__GOAL__
Give the data below again exactly as it stands. Omit the pictures.

==== RECORDED INFORMATION ====

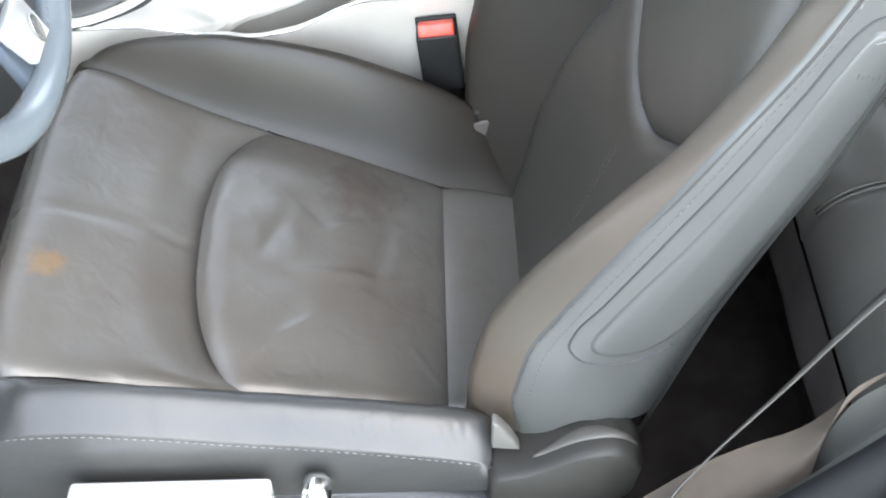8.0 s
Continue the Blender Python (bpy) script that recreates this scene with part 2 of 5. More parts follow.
# ---- mesh tools ----
def part(name, mesh_data, mat, parent=None, label="", smooth=True, at=None):
    """Links verts and faces (or a bmesh) as one mesh object under a thing or a part."""
    me = bpy.data.meshes.new(name)
    if isinstance(mesh_data, bmesh.types.BMesh):
        mesh_data.to_mesh(me)
        mesh_data.free()
    else:
        me.from_pydata([tuple(v) for v in mesh_data[0]], [], [tuple(f) for f in mesh_data[1]])
        me.update()
    me.materials.append(mat)
    if smooth:
        me.polygons.foreach_set("use_smooth", [True] * len(me.polygons))
    ob = new(name, me)
    if at is not None:
        ob.matrix_world = at
    if parent is not None:
        ob.parent = parent
        if parent.type == "EMPTY":
            ob.matrix_parent_inverse = Matrix.Translation(-parent.location)
    if label:
        tagged(ob, label)
    return ob


def thing(name, label, category, group="", kind="", at=(0, 0, 0)):
    ob = new(name)
    ob.empty_display_size = 0.05
    ob.location = at
    return tagged(ob, label, category, group, kind)


def setting(name, mesh_data, mat, label, category, smooth=False):
    return tagged(part(name, mesh_data, mat, None, "", smooth), label, category, "", "structure")


def curve(xs, ys):
    """A smooth function through knots (cubic, slopes limited so that it does not overshoot)."""
    xs, ys = [float(x) for x in xs], [float(y) for y in ys]
    n = len(xs)
    d = [(ys[i + 1] - ys[i]) / (xs[i + 1] - xs[i]) for i in range(n - 1)]
    m = [d[0]] + [0.0 if d[i - 1] * d[i] <= 0 else 2 * d[i - 1] * d[i] / (d[i - 1] + d[i]) for i in range(1, n - 1)] + [d[-1]]

    def f(x):
        if x <= xs[0]:
            return ys[0] + m[0] * (x - xs[0])
        if x >= xs[-1]:
            return ys[-1] + m[-1] * (x - xs[-1])
        lo, hi = 0, n - 1
        while hi - lo > 1:
            mid = (lo + hi) // 2
            if xs[mid] <= x:
                lo = mid
            else:
                hi = mid
        h = xs[hi] - xs[lo]
        t = (x - xs[lo]) / h
        return ((2 * t ** 3 - 3 * t ** 2 + 1) * ys[lo] + (t ** 3 - 2 * t ** 2 + t) * h * m[lo]
                + (-2 * t ** 3 + 3 * t ** 2) * ys[hi] + (t ** 3 - t ** 2) * h * m[hi])
    return f


def smoothstep(a, b, x):
    t = min(1, max(0, (x - a) / (b - a)))
    return t * t * (3 - 2 * t)


def spaced(n):
    """0..1 in n steps, closer together near both ends."""
    return [0.5 - 0.5 * math.cos(math.pi * i / n) for i in range(n + 1)]


def grid(f, us, vs, wrap=False):
    """Verts and faces of the surface f(u, v)."""
    verts = [f(u, v) for v in vs for u in us]
    a, b = len(us), len(vs)
    faces = []
    for j in range(b - 1):
        for i in range(a if wrap else a - 1):
            k = (i + 1) % a
            faces.append((j * a + i, j * a + k, (j + 1) * a + k, (j + 1) * a + i))
    return verts, faces


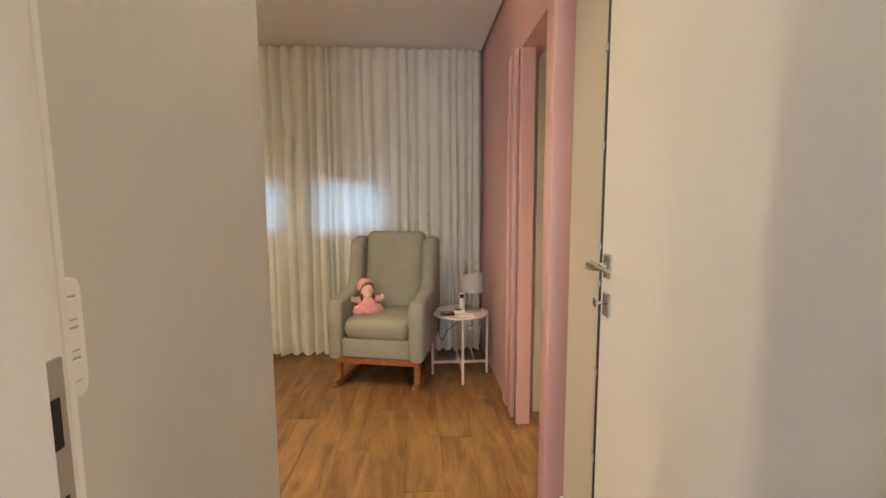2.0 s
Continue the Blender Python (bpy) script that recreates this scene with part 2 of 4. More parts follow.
def cyl(bm, p, q, r0, r1=None, n=14):
    p, q = Vector(p), Vector(q)
    m = Matrix.Translation((p + q) / 2) @ (q - p).to_track_quat("Z", "Y").to_matrix().to_4x4()
    bmesh.ops.create_cone(bm, cap_ends=True, segments=n, radius1=r0, radius2=r0 if r1 is None else r1, depth=(q - p).length, matrix=m)
    return bm


def ball(bm, c, r, sx=1, sy=1, sz=1, n=12):
    bmesh.ops.create_uvsphere(bm, u_segments=n, v_segments=max(6, n // 2 + 2), radius=r, matrix=Matrix.Translation(c) @ Matrix.Diagonal((sx, sy, sz, 1)))
    return bm


def prism(bm, pts, axis, a, b, bevel=0.0, seg=2):
    """A polygon in the plane across the axis, pushed from a to b along it."""
    def at(u, v, w):
        return {"x": (w, u, v), "y": (u, w, v), "z": (u, v, w)}[axis]
    lo = [bm.verts.new(at(u, v, a)) for u, v in pts]
    hi = [bm.verts.new(at(u, v, b)) for u, v in pts]
    fs = [bm.faces.new(lo), bm.faces.new(hi[::-1])]
    for i in range(len(pts)):
        j = (i + 1) % len(pts)
        fs.append(bm.faces.new((lo[j], lo[i], hi[i], hi[j])))
    bmesh.ops.recalc_face_normals(bm, faces=fs)
    if bevel:
        es = [e for e in {e for f in fs[:2] for e in f.edges}]
        bmesh.ops.bevel(bm, geom=es, offset=bevel, segments=seg, affect="EDGES", profile=0.5)
    return bm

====

__TASK ANSWER__
8.0 s
Continue the Blender Python (bpy) script that recreates this scene with part 2 of 5. More parts follow.
# ---- mesh tools ----
def part(name, mesh_data, mat, parent=None, label="", smooth=True, at=None):
    """Links verts and faces (or a bmesh) as one mesh object under a thing or a part."""
    me = bpy.data.meshes.new(name)
    if isinstance(mesh_data, bmesh.types.BMesh):
        mesh_data.to_mesh(me)
        mesh_data.free()
    else:
        me.from_pydata([tuple(v) for v in mesh_data[0]], [], [tuple(f) for f in mesh_data[1]])
        me.update()
    me.materials.append(mat)
    if smooth:
        me.polygons.foreach_set("use_smooth", [True] * len(me.polygons))
    ob = new(name, me)
    if at is not None:
        ob.matrix_world = at
    if parent is not None:
        ob.parent = parent
        if parent.type == "EMPTY":
            ob.matrix_parent_inverse = Matrix.Translation(-parent.location)
    if label:
        tagged(ob, label)
    return ob


def thing(name, label, category, group="", kind="", at=(0, 0, 0)):
    ob = new(name)
    ob.empty_display_size = 0.05
    ob.location = at
    return tagged(ob, label, category, group, kind)


def setting(name, mesh_data, mat, label, category, smooth=False):
    return tagged(part(name, mesh_data, mat, None, "", smooth), label, category, "", "structure")


def curve(xs, ys):
    """A smooth function through knots (cubic, slopes limited so that it does not overshoot)."""
    xs, ys = [float(x) for x in xs], [float(y) for y in ys]
    n = len(xs)
    d = [(ys[i + 1] - ys[i]) / (xs[i + 1] - xs[i]) for i in range(n - 1)]
    m = [d[0]] + [0.0 if d[i - 1] * d[i] <= 0 else 2 * d[i - 1] * d[i] / (d[i - 1] + d[i]) for i in range(1, n - 1)] + [d[-1]]

    def f(x):
        if x <= xs[0]:
            return ys[0] + m[0] * (x - xs[0])
        if x >= xs[-1]:
            return ys[-1] + m[-1] * (x - xs[-1])
        lo, hi = 0, n - 1
        while hi - lo > 1:
            mid = (lo + hi) // 2
            if xs[mid] <= x:
                lo = mid
            else:
                hi = mid
        h = xs[hi] - xs[lo]
        t = (x - xs[lo]) / h
        return ((2 * t ** 3 - 3 * t ** 2 + 1) * ys[lo] + (t ** 3 - 2 * t ** 2 + t) * h * m[lo]
                + (-2 * t ** 3 + 3 * t ** 2) * ys[hi] + (t ** 3 - t ** 2) * h * m[hi])
    return f


def smoothstep(a, b, x):
    t = min(1, max(0, (x - a) / (b - a)))
    return t * t * (3 - 2 * t)


def spaced(n):
    """0..1 in n steps, closer together near both ends."""
    return [0.5 - 0.5 * math.cos(math.pi * i / n) for i in range(n + 1)]


def grid(f, us, vs, wrap=False):
    """Verts and faces of the surface f(u, v)."""
    verts = [f(u, v) for v in vs for u in us]
    a, b = len(us), len(vs)
    faces = []
    for j in range(b - 1):
        for i in range(a if wrap else a - 1):
            k = (i + 1) % a
            faces.append((j * a + i, j * a + k, (j + 1) * a + k, (j + 1) * a + i))
    return verts, faces


2.0 s
Continue the Blender Python (bpy) script that recreates this scene with part 2 of 4. More parts follow.
def cyl(bm, p, q, r0, r1=None, n=14):
    p, q = Vector(p), Vector(q)
    m = Matrix.Translation((p + q) / 2) @ (q - p).to_track_quat("Z", "Y").to_matrix().to_4x4()
    bmesh.ops.create_cone(bm, cap_ends=True, segments=n, radius1=r0, radius2=r0 if r1 is None else r1, depth=(q - p).length, matrix=m)
    return bm


def ball(bm, c, r, sx=1, sy=1, sz=1, n=12):
    bmesh.ops.create_uvsphere(bm, u_segments=n, v_segments=max(6, n // 2 + 2), radius=r, matrix=Matrix.Translation(c) @ Matrix.Diagonal((sx, sy, sz, 1)))
    return bm


def prism(bm, pts, axis, a, b, bevel=0.0, seg=2):
    """A polygon in the plane across the axis, pushed from a to b along it."""
    def at(u, v, w):
        return {"x": (w, u, v), "y": (u, w, v), "z": (u, v, w)}[axis]
    lo = [bm.verts.new(at(u, v, a)) for u, v in pts]
    hi = [bm.verts.new(at(u, v, b)) for u, v in pts]
    fs = [bm.faces.new(lo), bm.faces.new(hi[::-1])]
    for i in range(len(pts)):
        j = (i + 1) % len(pts)
        fs.append(bm.faces.new((lo[j], lo[i], hi[i], hi[j])))
    bmesh.ops.recalc_face_normals(bm, faces=fs)
    if bevel:
        es = [e for e in {e for f in fs[:2] for e in f.edges}]
        bmesh.ops.bevel(bm, geom=es, offset=bevel, segments=seg, affect="EDGES", profile=0.5)
    return bm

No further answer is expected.